Washington Examiner

Decoding the Biden-Xi summit

Presidents Joe Biden and Xi Jinping have held a three-and-a-half-hour-long video conference. The summit offered one positive result but also underlined China's delusional aspiration for U.S. relations.

The mutual win came with both leaders' pledge to bolster their personal relationship and ensure better lines of communication. That matters in light of rising military tensions in the East and South China seas. The risk of miscalculation and undesired escalation can be mitigated by greater contact and trust between the two leaders. This is particularly important for Xi, whose subordinates sometimes fail to inform him accurately on U.S. actions and intentions. Paranoia is a very dangerous ingredient when the People's Liberation Army and U.S. military are in regular, close, and contested contact. If Xi feels more confident that Biden does not seek conflict, and that he can pick up the phone — or direct another official to do so — to gain clarification in a tense moment, that's a good thing.

Beyond deconfliction, however, the summit doesn't appear to have altered the fundamental challenge in U.S.-China relations. Namely, China's view of "cooperation" as a byword for "do what we want."

Encouraged by the Obama administration's eight years of appeasement, the Chinese Communist Party has been shocked and disheartened by the speed and durability with which the Trump and Biden administrations have shifted policy with regard to Beijing. No longer is the United States content with accepting Chinese trade as a payment for excusing intellectual property theft, human rights violations, territorial and political imperialism, and trade manipulation.
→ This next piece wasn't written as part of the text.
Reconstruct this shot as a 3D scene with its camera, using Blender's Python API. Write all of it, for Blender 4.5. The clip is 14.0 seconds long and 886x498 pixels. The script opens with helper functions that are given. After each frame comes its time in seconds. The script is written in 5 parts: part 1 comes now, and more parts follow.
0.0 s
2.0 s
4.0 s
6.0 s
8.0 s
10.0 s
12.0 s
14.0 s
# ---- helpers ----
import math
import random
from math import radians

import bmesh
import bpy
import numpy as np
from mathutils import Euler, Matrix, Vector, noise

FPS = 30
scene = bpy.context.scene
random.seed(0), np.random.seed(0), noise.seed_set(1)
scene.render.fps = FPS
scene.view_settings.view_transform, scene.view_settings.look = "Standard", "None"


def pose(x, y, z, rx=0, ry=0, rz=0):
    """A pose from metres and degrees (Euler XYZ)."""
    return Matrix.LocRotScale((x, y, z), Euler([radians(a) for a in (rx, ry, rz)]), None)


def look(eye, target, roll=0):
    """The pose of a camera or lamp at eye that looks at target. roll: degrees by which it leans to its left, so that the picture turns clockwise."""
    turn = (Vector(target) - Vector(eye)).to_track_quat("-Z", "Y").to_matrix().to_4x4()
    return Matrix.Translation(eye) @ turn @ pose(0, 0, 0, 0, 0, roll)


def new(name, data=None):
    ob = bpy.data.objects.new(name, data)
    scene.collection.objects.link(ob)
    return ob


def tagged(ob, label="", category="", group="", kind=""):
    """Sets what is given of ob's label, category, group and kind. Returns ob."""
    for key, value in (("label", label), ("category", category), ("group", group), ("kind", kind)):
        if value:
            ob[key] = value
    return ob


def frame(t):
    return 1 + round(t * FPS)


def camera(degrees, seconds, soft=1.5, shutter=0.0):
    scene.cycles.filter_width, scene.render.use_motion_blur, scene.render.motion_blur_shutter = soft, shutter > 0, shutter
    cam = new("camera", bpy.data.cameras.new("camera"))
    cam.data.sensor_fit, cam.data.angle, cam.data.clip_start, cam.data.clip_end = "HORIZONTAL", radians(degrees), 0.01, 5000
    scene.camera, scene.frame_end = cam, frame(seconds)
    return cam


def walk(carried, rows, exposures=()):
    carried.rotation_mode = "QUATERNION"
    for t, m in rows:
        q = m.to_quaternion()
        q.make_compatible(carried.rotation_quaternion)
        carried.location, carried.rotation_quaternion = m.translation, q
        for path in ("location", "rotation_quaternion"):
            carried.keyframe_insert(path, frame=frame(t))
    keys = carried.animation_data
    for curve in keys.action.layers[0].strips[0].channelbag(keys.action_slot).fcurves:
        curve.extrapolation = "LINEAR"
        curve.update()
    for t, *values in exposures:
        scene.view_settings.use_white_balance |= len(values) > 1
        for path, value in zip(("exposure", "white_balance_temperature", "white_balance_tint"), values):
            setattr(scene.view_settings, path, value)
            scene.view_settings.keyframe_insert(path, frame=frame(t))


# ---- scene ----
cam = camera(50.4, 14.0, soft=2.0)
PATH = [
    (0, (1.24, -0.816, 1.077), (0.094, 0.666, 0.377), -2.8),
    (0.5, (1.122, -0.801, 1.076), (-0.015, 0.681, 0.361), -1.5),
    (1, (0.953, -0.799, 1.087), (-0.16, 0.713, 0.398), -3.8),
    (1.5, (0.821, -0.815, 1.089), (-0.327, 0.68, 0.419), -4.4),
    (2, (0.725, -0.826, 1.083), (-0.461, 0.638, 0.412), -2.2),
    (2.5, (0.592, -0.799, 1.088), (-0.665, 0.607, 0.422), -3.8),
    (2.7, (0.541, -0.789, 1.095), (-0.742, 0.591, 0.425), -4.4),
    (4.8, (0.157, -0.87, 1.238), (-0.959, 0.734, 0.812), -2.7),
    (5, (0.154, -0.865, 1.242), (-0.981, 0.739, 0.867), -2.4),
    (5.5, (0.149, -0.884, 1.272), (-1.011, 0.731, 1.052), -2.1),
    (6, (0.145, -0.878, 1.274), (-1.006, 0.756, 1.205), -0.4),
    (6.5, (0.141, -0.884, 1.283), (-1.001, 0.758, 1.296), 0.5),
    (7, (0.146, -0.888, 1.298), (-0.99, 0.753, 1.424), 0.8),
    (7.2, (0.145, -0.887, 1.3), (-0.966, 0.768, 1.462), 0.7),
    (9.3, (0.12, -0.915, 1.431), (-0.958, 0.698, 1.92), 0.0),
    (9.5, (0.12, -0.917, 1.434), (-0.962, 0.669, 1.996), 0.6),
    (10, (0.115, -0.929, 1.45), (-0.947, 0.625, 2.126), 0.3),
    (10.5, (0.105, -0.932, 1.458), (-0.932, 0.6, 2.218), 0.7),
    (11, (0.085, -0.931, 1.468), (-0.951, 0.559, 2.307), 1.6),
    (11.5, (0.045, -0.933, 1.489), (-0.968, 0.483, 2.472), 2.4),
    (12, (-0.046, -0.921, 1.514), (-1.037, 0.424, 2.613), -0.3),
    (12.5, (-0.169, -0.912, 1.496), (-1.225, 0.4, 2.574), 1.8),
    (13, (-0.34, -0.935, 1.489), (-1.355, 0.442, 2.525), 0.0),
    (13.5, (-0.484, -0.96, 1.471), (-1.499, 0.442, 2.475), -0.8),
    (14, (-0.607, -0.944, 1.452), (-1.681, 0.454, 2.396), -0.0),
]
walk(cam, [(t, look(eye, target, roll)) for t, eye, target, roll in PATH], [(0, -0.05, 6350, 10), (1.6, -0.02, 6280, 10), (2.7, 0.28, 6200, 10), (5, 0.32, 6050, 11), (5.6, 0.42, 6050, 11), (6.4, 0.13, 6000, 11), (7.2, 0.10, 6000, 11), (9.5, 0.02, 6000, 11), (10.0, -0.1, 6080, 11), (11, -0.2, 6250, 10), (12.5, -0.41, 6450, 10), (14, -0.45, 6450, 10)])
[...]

China wants to go back to the good days, when Xi and President Barack Obama frolicked in the California countryside.

The Communist Party Standing Committee (which sat alongside Xi at the summit) still holds to the hope that this is possible.

This is best encapsulated by three principles Xi asked Biden to embrace: mutual respect, peaceful coexistence, and win-win cooperation. These principles sound eminently reasonable, and are designed for American consumption as such. But translated into Communist intent, they entail Biden's silence on human rights issues such as the Uyghur genocide, Beijing's effort to dominate Taiwan, and China's seizure of the South China Sea. Xi's rationale is that these are China's domestic concerns as much as gun violence is a U.S. domestic concern.
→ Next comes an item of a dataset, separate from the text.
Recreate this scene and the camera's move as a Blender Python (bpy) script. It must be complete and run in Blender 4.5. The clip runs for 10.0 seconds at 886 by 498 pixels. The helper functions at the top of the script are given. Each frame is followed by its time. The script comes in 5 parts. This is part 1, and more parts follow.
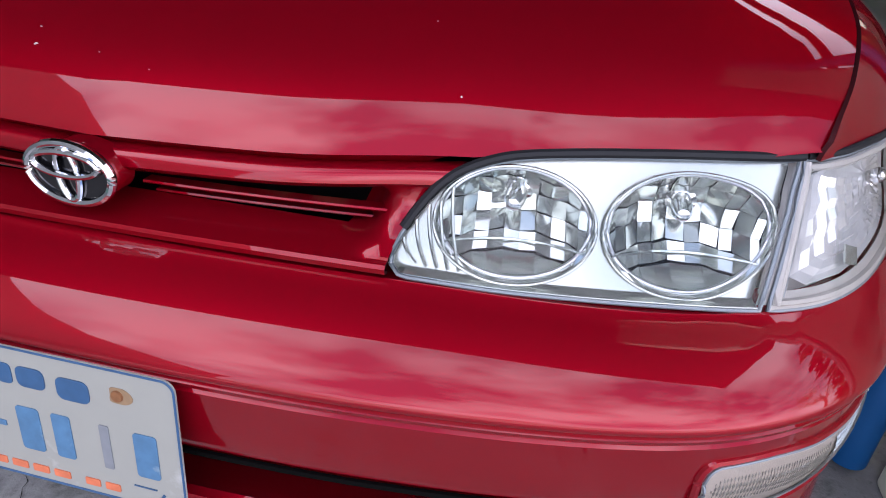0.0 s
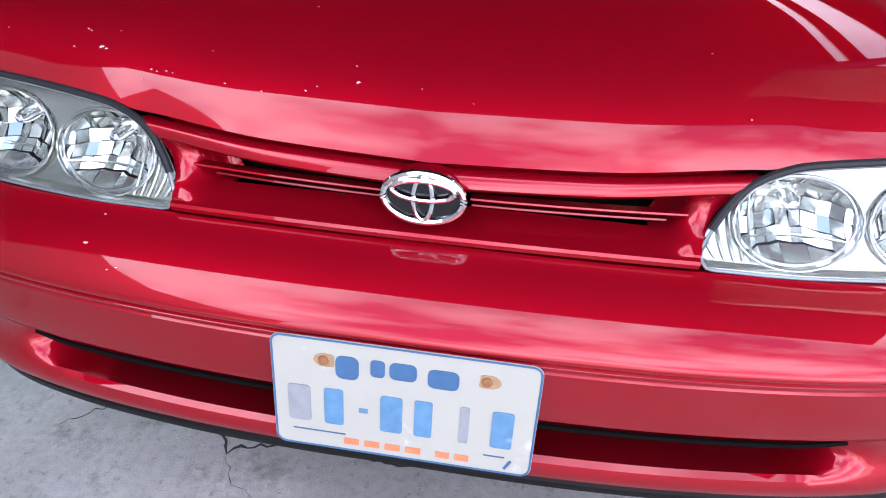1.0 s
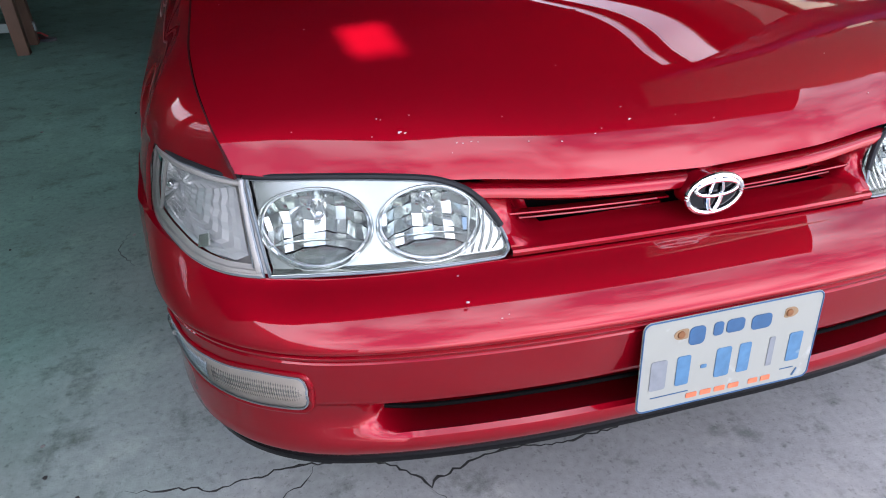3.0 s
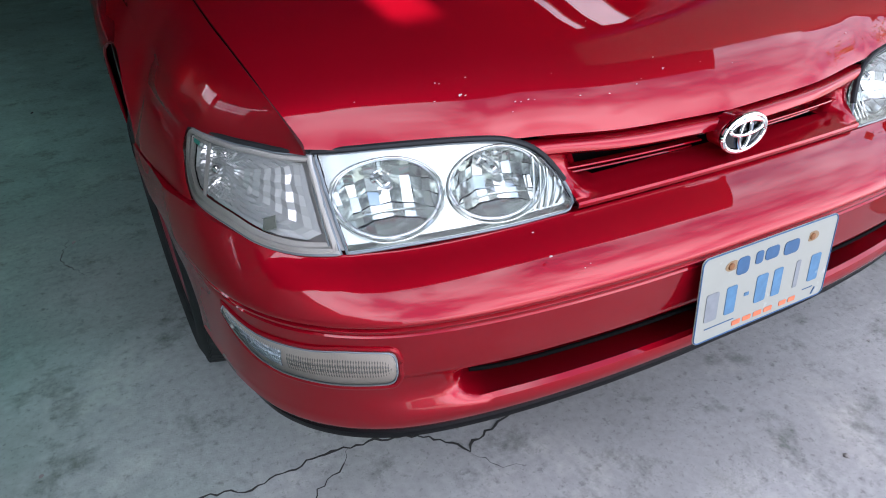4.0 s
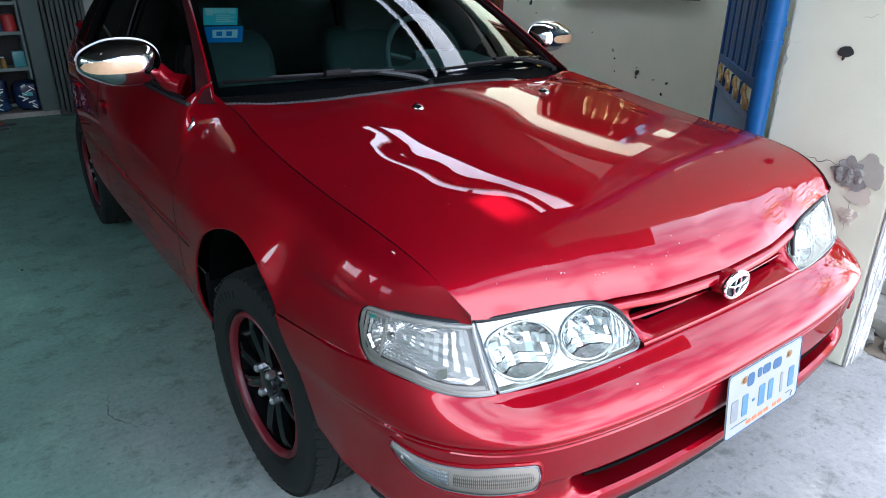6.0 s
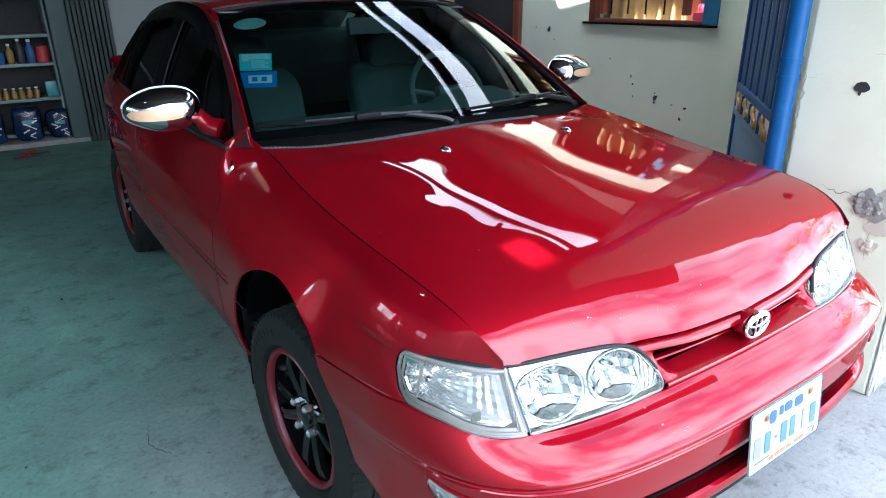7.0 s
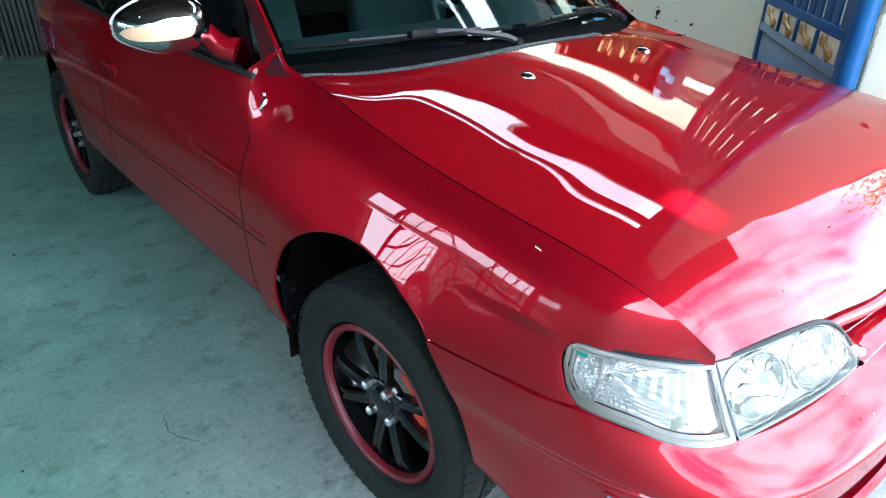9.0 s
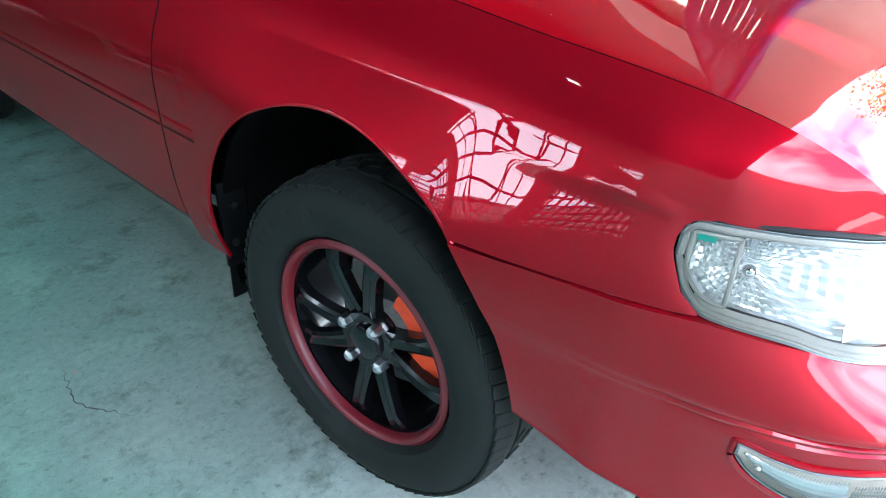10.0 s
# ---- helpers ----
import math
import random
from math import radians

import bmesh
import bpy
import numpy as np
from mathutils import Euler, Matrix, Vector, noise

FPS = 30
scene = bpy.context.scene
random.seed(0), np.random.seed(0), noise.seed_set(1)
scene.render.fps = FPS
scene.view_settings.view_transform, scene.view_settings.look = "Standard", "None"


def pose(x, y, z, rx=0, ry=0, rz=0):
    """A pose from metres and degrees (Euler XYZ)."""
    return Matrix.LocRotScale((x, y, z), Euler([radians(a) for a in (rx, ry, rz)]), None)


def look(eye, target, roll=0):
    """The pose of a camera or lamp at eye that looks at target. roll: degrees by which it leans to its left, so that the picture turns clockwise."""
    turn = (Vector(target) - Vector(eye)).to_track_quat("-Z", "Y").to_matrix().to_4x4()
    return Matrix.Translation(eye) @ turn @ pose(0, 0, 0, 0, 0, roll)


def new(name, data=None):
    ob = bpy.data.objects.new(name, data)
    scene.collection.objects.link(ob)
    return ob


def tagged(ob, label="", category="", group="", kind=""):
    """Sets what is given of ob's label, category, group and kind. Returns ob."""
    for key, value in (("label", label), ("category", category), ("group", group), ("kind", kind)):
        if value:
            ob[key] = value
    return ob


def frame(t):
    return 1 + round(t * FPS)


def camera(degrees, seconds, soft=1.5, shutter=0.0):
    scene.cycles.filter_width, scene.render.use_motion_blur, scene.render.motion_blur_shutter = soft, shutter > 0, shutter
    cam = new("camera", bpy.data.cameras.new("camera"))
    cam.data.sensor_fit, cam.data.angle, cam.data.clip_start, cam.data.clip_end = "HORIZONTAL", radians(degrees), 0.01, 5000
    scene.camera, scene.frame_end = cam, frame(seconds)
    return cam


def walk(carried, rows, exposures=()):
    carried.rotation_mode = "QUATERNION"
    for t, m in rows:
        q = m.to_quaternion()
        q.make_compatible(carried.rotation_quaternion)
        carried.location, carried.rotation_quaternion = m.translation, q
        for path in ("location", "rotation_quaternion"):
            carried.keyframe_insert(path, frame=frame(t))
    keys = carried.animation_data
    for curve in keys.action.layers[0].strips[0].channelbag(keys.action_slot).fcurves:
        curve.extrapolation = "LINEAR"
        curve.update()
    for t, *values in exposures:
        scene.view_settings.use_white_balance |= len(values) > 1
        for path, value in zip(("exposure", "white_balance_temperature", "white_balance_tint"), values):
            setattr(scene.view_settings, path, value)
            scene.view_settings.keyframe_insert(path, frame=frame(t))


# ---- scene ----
cam = camera(68.7, 10.0, soft=1.0)
PATH = [
    (0, (0.453, -0.356, 0.916), (0.079, 1.339, -0.079), 3.0),
    (0.5, (0.299, -0.429, 0.965), (-0.074, 1.251, -0.054), 2.1),
    (1, (0.104, -0.511, 0.992), (-0.117, 1.164, -0.078), 2.5),
    (1.5, (-0.048, -0.572, 1.01), (-0.252, 1.166, 0.04), 1.5),
    (2, (-0.24, -0.534, 0.979), (-0.249, 1.227, 0.032), -1.0),
    (2.5, (-0.393, -0.52, 1.023), (-0.169, 1.178, -0.009), -0.5),
    (3, (-0.595, -0.595, 1.076), (-0.132, 1.056, 0.045), -0.7),
    (3.2, (-0.663, -0.6, 1.077), (-0.141, 1.04, 0.059), -0.7),
    (4.3, (-0.894, -0.483, 1.056), (-0.001, 0.943, -0.025), 0.9),
    (4.5, (-0.955, -0.472, 1.061), (0.05, 0.904, 0.013), 2.6),
    (5, (-1.111, -0.487, 1.099), (0.017, 0.844, 0.121), 1.6),
    (5.5, (-1.213, -0.512, 1.205), (-0.066, 0.896, 0.366), 2.3),
    (6, (-1.273, -0.549, 1.277), (-0.177, 0.936, 0.507), 0.4),
    (6.2, (-1.291, -0.571, 1.307), (-0.211, 0.945, 0.573), 0.4),
    (7.3, (-1.327, -0.555, 1.366), (-0.263, 0.975, 0.641), -1.0),
    (7.5, (-1.333, -0.501, 1.357), (-0.236, 1.011, 0.643), -1.5),
    (8, (-1.346, -0.346, 1.375), (-0.235, 1.144, 0.636), -1.2),
    (8.5, (-1.355, -0.235, 1.361), (-0.268, 1.211, 0.507), -0.7),
    (9, (-1.447, -0.084, 1.32), (-0.278, 1.231, 0.369), 0.7),
    (9.5, (-1.438, 0.079, 1.202), (-0.163, 1.254, 0.206), -0.3),
    (10, (-1.362, 0.201, 1.037), (-0.077, 1.309, -0.021), 2.3),
]
SKY, SUN_POWER = 0.15, 6.0
EXPOSURES = [(0.0, 1.55, 6100, 16), (1.0, 2.34, 6100, 15), (2.0, 2.42, 6100, 13), (3.0, 2.05, 6100, 11), (4.5, 1.98, 6000, 7), (5.5, 2.44, 5870, 4), (6.0, 2.55, 5800, 2), (7.5, 3.22, 5600, -2), (8.5, 3.42, 5600, -4), (9.4, 3.42, 5600, -5), (10.0, 3.62, 5600, -6)]
walk(cam, [(t, look(eye, target, roll)) for t, eye, target, roll in PATH], EXPOSURES)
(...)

Moreover, what Xi leaves out here is that he's quite happy to interfere in U.S. domestic affairs when it suits him. China's immense influence over U.S. sports and entertainment is a striking example. As is China's moral bribery of U.S. corporate giants. Take the confectionery giant Mars, for example. CEO Grant Reid revels in public climate activism, but don't ask him to comment on Chinese human rights. Reid's activism ends at the doorway to the Communist Party elite. The same hypocrisy applies to the dealings with China of other U.S. multinationals such as Coca-Cola, Dell, Merck, Johnson & Johnson, and GE.

This dynamic reflects China's broader interest in unilaterally shaping what phrases such as "mutual respect" and "win-win cooperation" actually entail. Two examples stand out from the Chinese domestic-facing state media's report on the summit.
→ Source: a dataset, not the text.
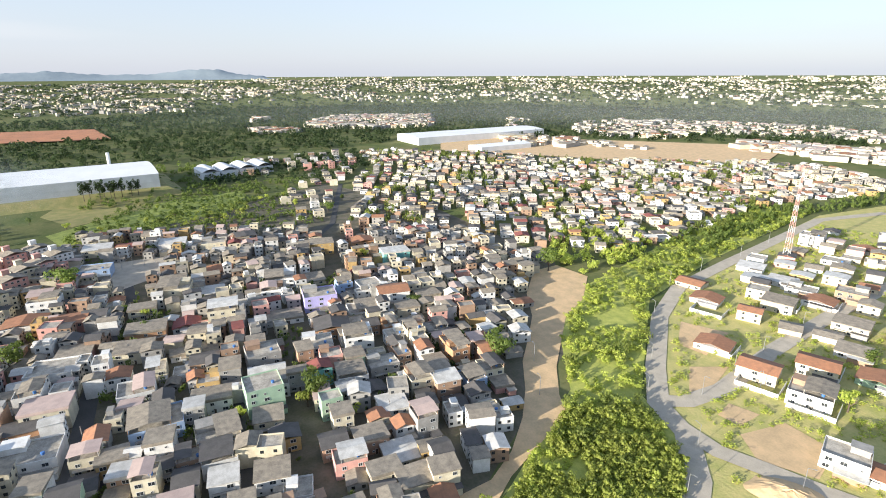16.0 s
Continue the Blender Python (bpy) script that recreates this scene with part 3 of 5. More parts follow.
# ---- four-storey blocks ----
def walkup(w, d, wall, accent):
    e = thing("apartment_block", "white four-storey walk-up block with a dark tiled roof", "apartment block", group="walk-up blocks")
    g = Geo()
    g.box(-w / 2, w / 2, -d / 2, d / 2, 0, 11.6)
    part("wall", g, wall, e)
    if accent:
        g = Geo()
        g.box(-w * 0.13, w * 0.13, -d / 2 - 0.5, -d / 2 + 0.4, 0, 11.3)
        part("stairwell", g, accent, e, "coloured stairwell bay")
    g = Geo()
    g.gable(-w / 2 - 0.6, w / 2 + 0.6, -d / 2 - 0.6, d / 2 - 1.8, 11.5, 13.6, 'x', 0.25)
    part("roof", g, DARK_TILE, e)
    g = Geo()
    g.box(-w / 2 - 0.5, w / 2 + 0.5, d / 2 - 1.7, d / 2 + 0.3, 11.6, 13.5)
    g.box(-w / 2 - 0.7, w / 2 + 0.7, d / 2 - 1.9, d / 2 + 0.5, 13.5, 13.7)
    part("tank_room", g, PAINT["cream"], e)
    windows(e, ('y', -d / 2, 0), (-w * 0.4, -w * 0.2, w * 0.2, w * 0.4), 4, z0=1.0, step=2.8)
    for s, rz in ((-w / 2, -90), (w / 2, 90)):
        windows(e, ('x', s, rz), (-d * 0.25, d * 0.2), 4, z0=1.0, step=2.8)
    return e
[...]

First, the report says that Xi explained that the "U.S. should stop abusing and generalizing the concept of national security to suppress Chinese companies." What China wants is for the U.S. to lift restrictions that prevent Chinese companies from acquiring or stealing U.S. intellectual property that can then be used against U.S. interests. As with Huawei, China wants the U.S. to allow its corporations to lay the groundwork for global intelligence collection. For all Xi's pledges to stop stealing stuff, Chinese policy plans make clear that the espionage-theft game is only escalating.

Or consider climate change, which the U.S. wants China to consider as a singular issue of global concern. Xi pretends to adopt that attitude in public, primarily to woo the European Union. Still, the all-powerful Chinese leader's ultimate intent is different. He wants to leverage carbon-reduction action in return for U.S. concessions in other areas. Money, for example. According to state media, Xi told Biden that "China is still the largest developing country in the world, and the problem of unbalanced and insufficient development is very prominent. ... Developed countries should earnestly fulfill their historical responsibilities and due obligations."

Here we see China's manipulation game. The Biden administration's climate czar John Kerry claimed a major carbon emissions victory by agreeing to a joint declaration with China at the recent COP26 climate summit. But China's reference to being a "developing country" and demanding "due obligations" is code for: "America better pay us for acting to cut emissions."

There's one final point to note. While the summit appears to have cooled tensions over Taiwan, China has a material interest in avoiding U.S. efforts to bolster Taiwan over the next year or two. In that sense, Biden would make a grave error were he to mitigate U.S. support for Taiwan in the belief it might assist U.S. interests with China in other areas.